The greenhouse is filling up alarmingly, and this is before I’ve started on the potting on. Sown seeds are a small, highly folded piece of paper and potting on is the unfolding of it. The volume doubles, then doubles again, then again. Pots balance upon pots, everything is crammed in and teetering, fighting for space, light, water and attention until the day when it is warm enough to finally be shipped outside and into the big wide allotment.
So my task today has not been the potting on itself but the evicting of anything in the greenhouse that does not desperately need to be there. I need to make space on tables, under tables, anywhere. So anything that has been overwintering in a cosy corner is suddenly being looked at with newly impatient eyes: I want that cosy corner.

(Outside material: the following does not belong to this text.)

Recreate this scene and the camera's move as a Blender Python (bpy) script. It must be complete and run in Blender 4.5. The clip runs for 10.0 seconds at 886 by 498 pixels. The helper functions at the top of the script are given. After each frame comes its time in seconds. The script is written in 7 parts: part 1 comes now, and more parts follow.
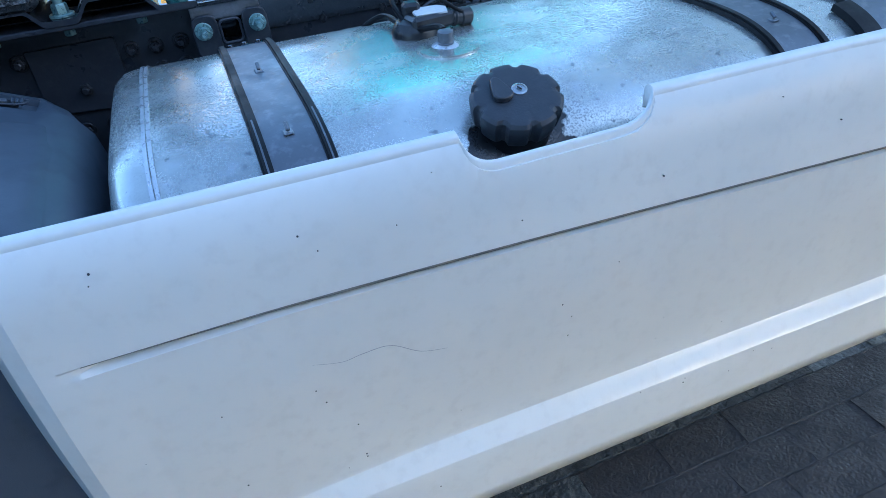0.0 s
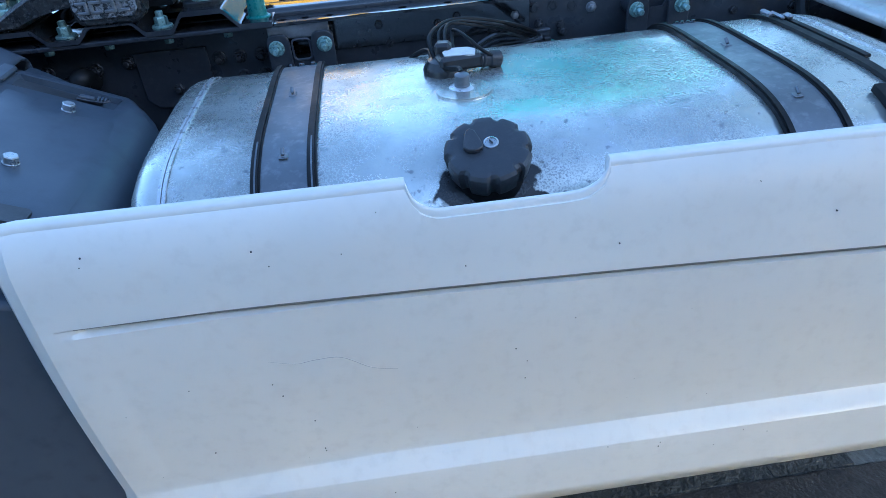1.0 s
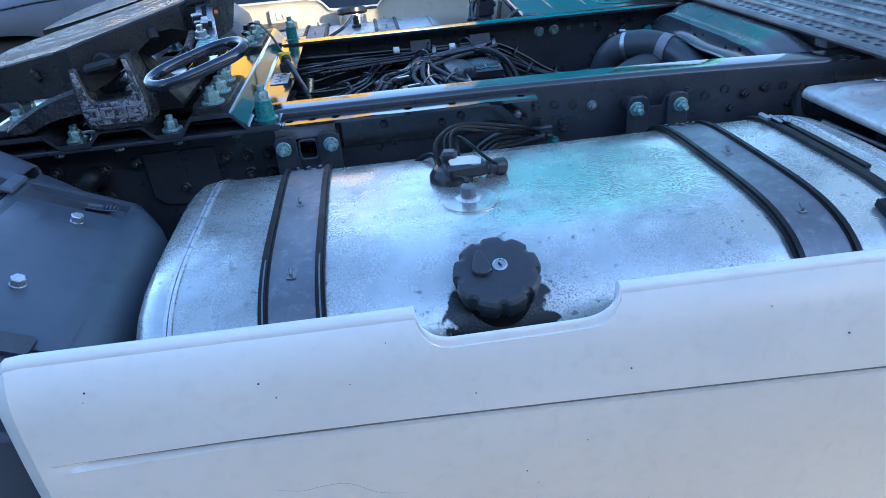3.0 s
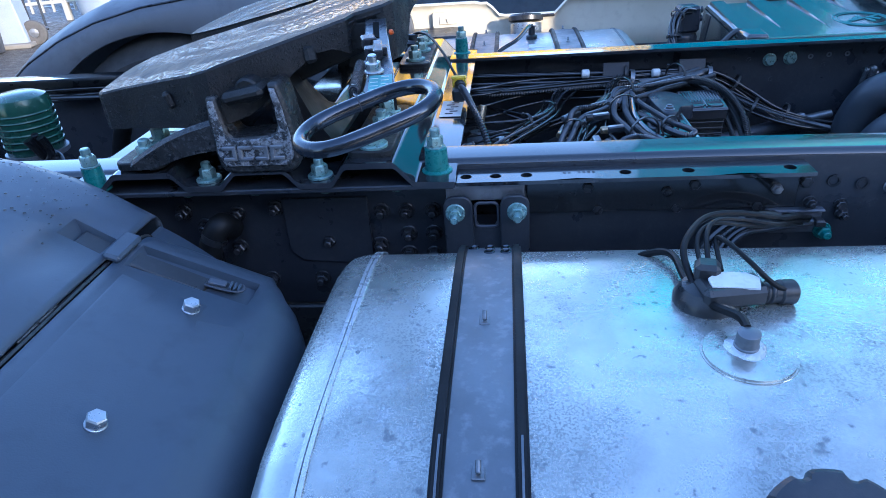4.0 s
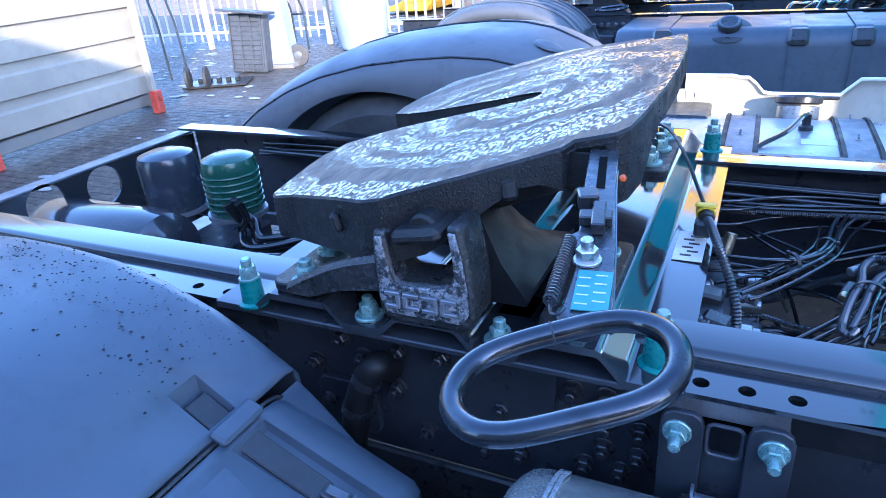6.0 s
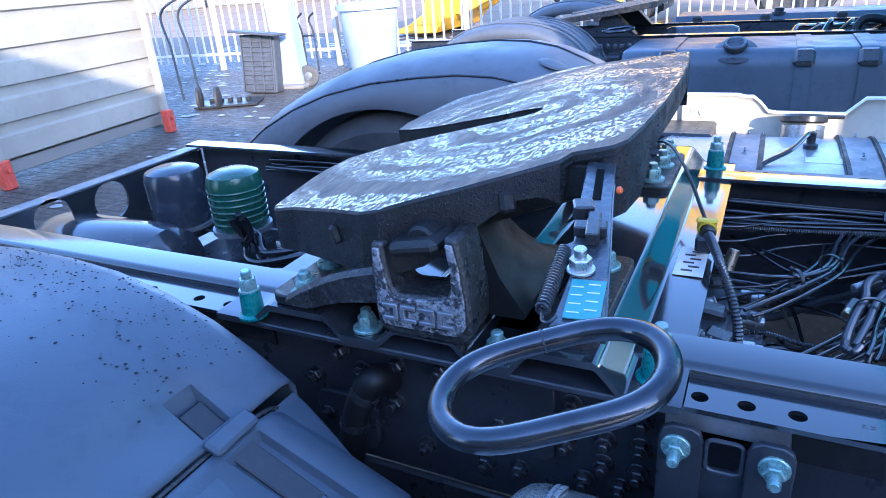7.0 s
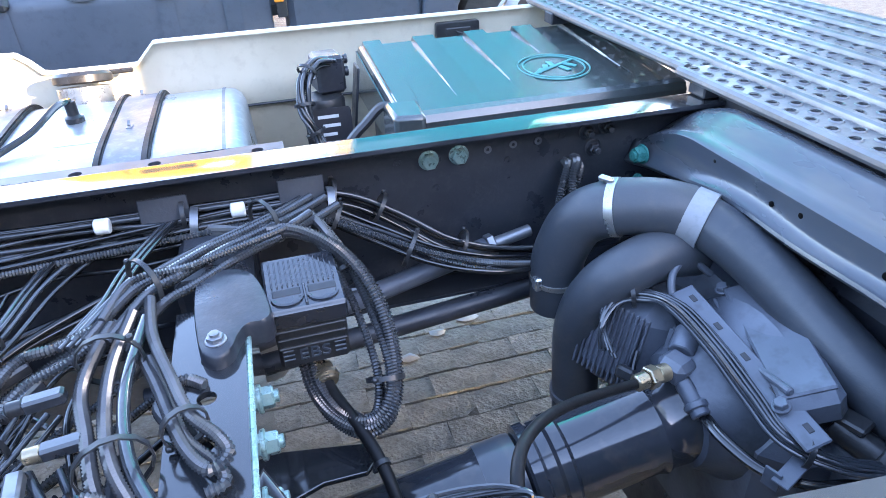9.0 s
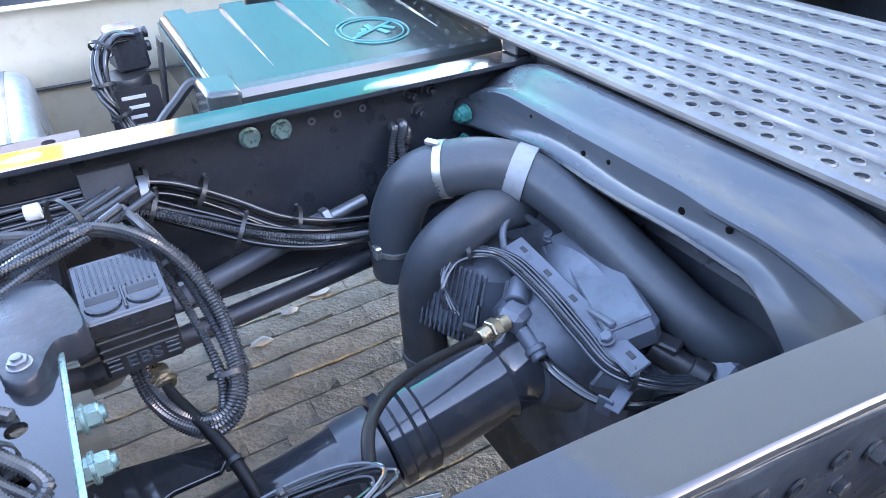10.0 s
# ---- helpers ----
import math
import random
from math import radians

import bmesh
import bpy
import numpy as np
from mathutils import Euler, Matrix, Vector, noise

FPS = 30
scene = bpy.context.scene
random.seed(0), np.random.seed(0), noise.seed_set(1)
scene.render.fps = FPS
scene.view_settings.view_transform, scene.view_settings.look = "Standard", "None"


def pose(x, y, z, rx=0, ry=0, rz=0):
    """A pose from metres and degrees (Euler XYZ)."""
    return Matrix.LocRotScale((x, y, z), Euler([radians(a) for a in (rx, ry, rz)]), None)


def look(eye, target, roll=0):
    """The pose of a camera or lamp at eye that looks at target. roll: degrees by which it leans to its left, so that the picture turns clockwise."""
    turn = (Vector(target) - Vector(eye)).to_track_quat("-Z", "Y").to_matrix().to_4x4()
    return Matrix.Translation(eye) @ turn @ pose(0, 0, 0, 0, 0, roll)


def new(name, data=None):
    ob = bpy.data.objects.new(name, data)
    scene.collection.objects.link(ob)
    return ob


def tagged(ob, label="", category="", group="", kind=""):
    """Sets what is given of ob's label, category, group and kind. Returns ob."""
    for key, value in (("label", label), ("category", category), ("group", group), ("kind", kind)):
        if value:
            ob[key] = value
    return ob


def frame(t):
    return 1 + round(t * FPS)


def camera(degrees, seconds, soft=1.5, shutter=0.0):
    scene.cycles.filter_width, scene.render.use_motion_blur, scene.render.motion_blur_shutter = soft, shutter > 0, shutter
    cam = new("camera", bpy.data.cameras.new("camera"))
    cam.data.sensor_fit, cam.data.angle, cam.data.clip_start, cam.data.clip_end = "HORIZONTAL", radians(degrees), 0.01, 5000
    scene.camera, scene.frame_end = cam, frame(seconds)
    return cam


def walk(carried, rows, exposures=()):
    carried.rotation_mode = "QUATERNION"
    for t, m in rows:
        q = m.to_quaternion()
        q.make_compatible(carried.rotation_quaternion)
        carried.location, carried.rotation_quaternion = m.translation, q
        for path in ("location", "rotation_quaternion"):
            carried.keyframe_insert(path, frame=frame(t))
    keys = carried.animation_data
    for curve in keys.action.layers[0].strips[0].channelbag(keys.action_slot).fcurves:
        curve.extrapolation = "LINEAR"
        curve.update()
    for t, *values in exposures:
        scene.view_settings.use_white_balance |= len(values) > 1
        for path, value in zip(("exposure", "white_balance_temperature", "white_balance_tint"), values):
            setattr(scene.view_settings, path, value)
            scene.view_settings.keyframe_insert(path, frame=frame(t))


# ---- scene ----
EXPO = [(0.0, 2.16, 5300, 9), (2.0, 2.24, 5300, 11), (3.5, 2.24, 5350, 15), (4.5, 2.75, 4900, 19), (5.5, 3.02, 4850, 20), (7.0, 2.85, 4850, 21), (7.5, 2.95, 4900, 21), (8.0, 3.25, 5100, 20), (8.5, 3.68, 5800, 18), (9.0, 3.98, 6600, 22), (10.0, 4.2, 7100, 24)]
SKY_STRENGTH, SUN_STRENGTH, PLATE_SLOPE = 0.15, 1.7, 0.215
cam = camera(68.8, 10.0, soft=0.5)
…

Last summer I took some cuttings of a few half-hardy salvias that I particularly love, ‘Silas Dyson’ a deep red salvia, and ‘La Luna’ a creamy white. These are funny creatures that are neither one thing nor another – not hardy, not tender – and it makes them a little tricky to deal with. But they are magnificent for flowering, churning out gorgeous little pin pricks of colour all summer and so I think they are worth persevering with. I have an added reason for lumping myself with extra of these troublesome plants and that is that there is actually a good chance that they might survive winters, if only they are given a good long summer to establish themselves first (and – I suppose – don’t get hit by a particularly chilly winter). Had I planted them out when they were first ready to go in autumn they would almost certainly have died in wet, cold winter soil, but after a summer of growing and creating a good root system they might just have the wherewithal to cope. They might well not, but in the meantime they will have been flowering away magnificently all summer long, so I reckon either way it was worth allotting them a corner of the greenhouse for the winter. The greenhouse isn’t heated at all, so that all they have had is a spot that is only very slightly warmer than the outside, but a whole lot dryer. It is true that this had been a spectacularly mild winter, and they may well have done ok out of doors this year, but the wet is usually as much of a culprit for winter plant deaths as the cold, sitting coldly around roots for weeks and rotting them slowly away. They were safer in their cosy corner.
It is perhaps a little early for this. It feels pretty warm, but there is a strong chance that the weather could change and we could still be due all manner of cold snaps. But while it is not actually the proper time to be planting these out, the space is required and that is that. So today out they went, and within a couple of months (late snow falls not withstanding) they will be clouds of tiny deep red flowers nestled among my tougher and perhaps less showy perennials in the back garden, and a haze of soft, creamy white flowers in the front garden, where most of the flowers are white or pale. Because they pump out flowers all summer they need plenty of sustenance, so I will give them a liquid comfrey feed – rich in potassium, the nutrient that encourages flowers – every couple of weeks. A little more trouble perhaps than many plants, but a lot more show, and I am was able to temporarily shelter them in the greenhouse.